What are the main features of the new credit card law?

As many people know by now, a new law went into effect on Feb. 22. The Credit Card Accountability Responsibility and Disclosure Act, also known as the Credit CARD Act, imposes restrictions on some of the terms credit card lenders can offer to their customers. President Obama signed the law in May of 2009, but under its own terms, the effective date was delayed nine months so the Federal Reserve could adopt new regulations to enforce it.

The Credit CARD Act will stop many, but not all, of the most abusive practices of the credit card industry. For example, retroactive rate increases will go away. If a credit card company raises the interest rate on a card, the higher rate will apply only to new purchases. There are exceptions if your credit card carries a variable rate, that is a rate that floats up and down based on an index, or if you pay your bill more than 60 days late. Also, the law requires 45-day advance notice of any changes to the interest rate (again except for variable rates), as well as for most changes to the terms of the credit card. There also are limits on the ability of credit card companies to impose certain fees. For example, I agree with the observation of most experts that over-the-limit fees will become a thing of the past because of this new law.

Those are a few highlights of the new changes. The Credit CARD Act is 34 pages long and is very complex. It is riddled with exceptions, such as those I have mentioned for variable-rate cards.

There is a lot of talk about loopholes in the new law, allowing things like new fees for inactivity or other policies to make up for lost revenues. Is this true?

A: Yes and no. It is true that the Credit CARD Act still leaves credit card companies room to maneuver. Whatever the law does not ban is allowed, which is the general rule for U.S. laws. Credit card companies undoubtedly will find new ways to make money. Fees for not using a card – or inactivity fees – are one thing we are likely to see. “Loopholes” is an unfair word, however, because it would have been impossible to write a law that covered every possible contingency in advance. The creativity of the credit card companies is the only limit to what we will see. The Federal Reserve will use its authority under the new statute where it can. Although the law is still very new, the Federal Reserve already has proposed new regulations to cap late and penalty fees on credit card accounts.

Do the changes go far enough? Is there something else Congress might want to consider?

The Credit CARD Act is the result of many political compromises. It is a useful law, but it is only a start. What is really needed is an independent federal agency that can react to the new practices that will appear as the credit card industry evolves. Right now, the proposal is that this agency would be housed in the Federal Reserve, but my opinion is that is not good enough. What is really needed is a regulator that can resist what is known as “agency capture,” where the agency serves the industry it regulates instead of the public. The best chance for that is an independent agency outside any of the existing regulators.

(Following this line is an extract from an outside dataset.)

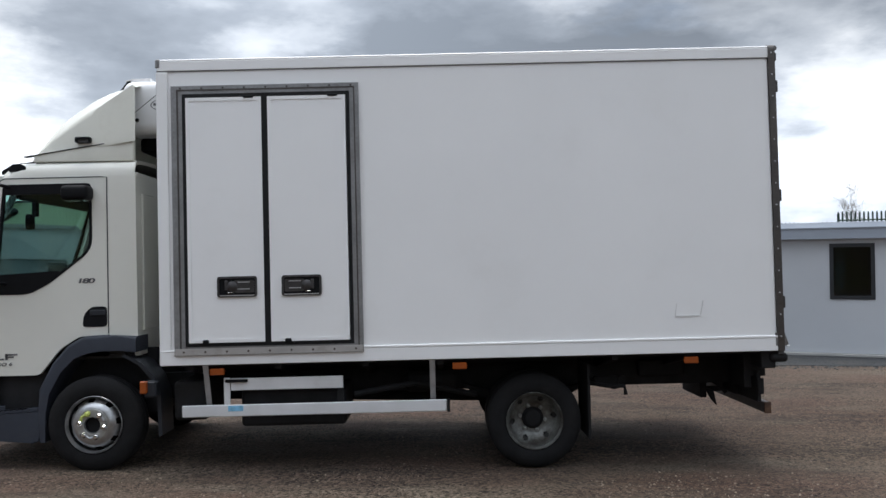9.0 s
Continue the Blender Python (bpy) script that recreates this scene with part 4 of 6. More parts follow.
        part("side_panel", prism(bmn(), rounded([(4.604, 1.10), (4.84, 1.10), (4.835, 2.44), (4.604, 2.44)], 0.012), "y", YC + sg * 1.028, YC + sg * 0.99), M["cab_white"], root, off=OFF)
        part("roof_rail", bx(3.735, 4.838, *sorted((YC + sg * 0.96, YC + sg * 1.02)), 2.38, 2.45, bevel=0.004), M["cab_white"], root, off=OFF)
        part("marker_lamp", prism(bmn(), rounded([(3.785, 2.490), (3.93, 2.500), (3.925, 2.540), (3.88, 2.556), (3.82, 2.552), (3.785, 2.530)], 0.016), "y", YC + sg * 1.018, YC + sg * 0.92, 0.008, 2), M["black"], root, "black roof marker lamp", off=OFF)
        # entry step, arch and mudguard
        st = part("entry_step", prism(bmn(), rounded([(3.59, 0.30), (4.02, 0.265), (4.06, 0.30), (4.06, 0.52), (3.60, 0.50)], 0.02), "y", YC + sg * 1.095, YC + sg * 0.75, 0.012), M["plastic"], root, "slate grey entry step", off=OFF)
        for k in range(7):
            part("step_slot", bx(3.625 + k * 0.045, 3.648 + k * 0.045, YC + sg * 1.05 - 0.033, YC + sg * 1.05 + 0.033, 0.519 + k * 0.0022, 0.532 + k * 0.0022), M["black"], st, off=OFF)
        part("step_ledge", prism(bmn(), [(3.60, 0.505), (4.06, 0.525), (4.06, 0.545), (3.60, 0.522)], "y", YC + sg * 1.085, YC + sg * 0.9), M["plastic"], st, off=OFF)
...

Personally, I would like to see Congress return interest-rate regulation to the states. Like everything I’ve discussed, it’s not a panacea, but such a move would help a lot. Thirty years ago, the states lost the ability to regulate interest rates because of a Supreme Court decision. Returning this power to the states would encourage experimentation to help us find interest rate regulation that makes sense in today’s lending environment, and it also would allow states to adopt regulation most appropriate for their own citizens instead of relying on a national policy set in Washington, D.C.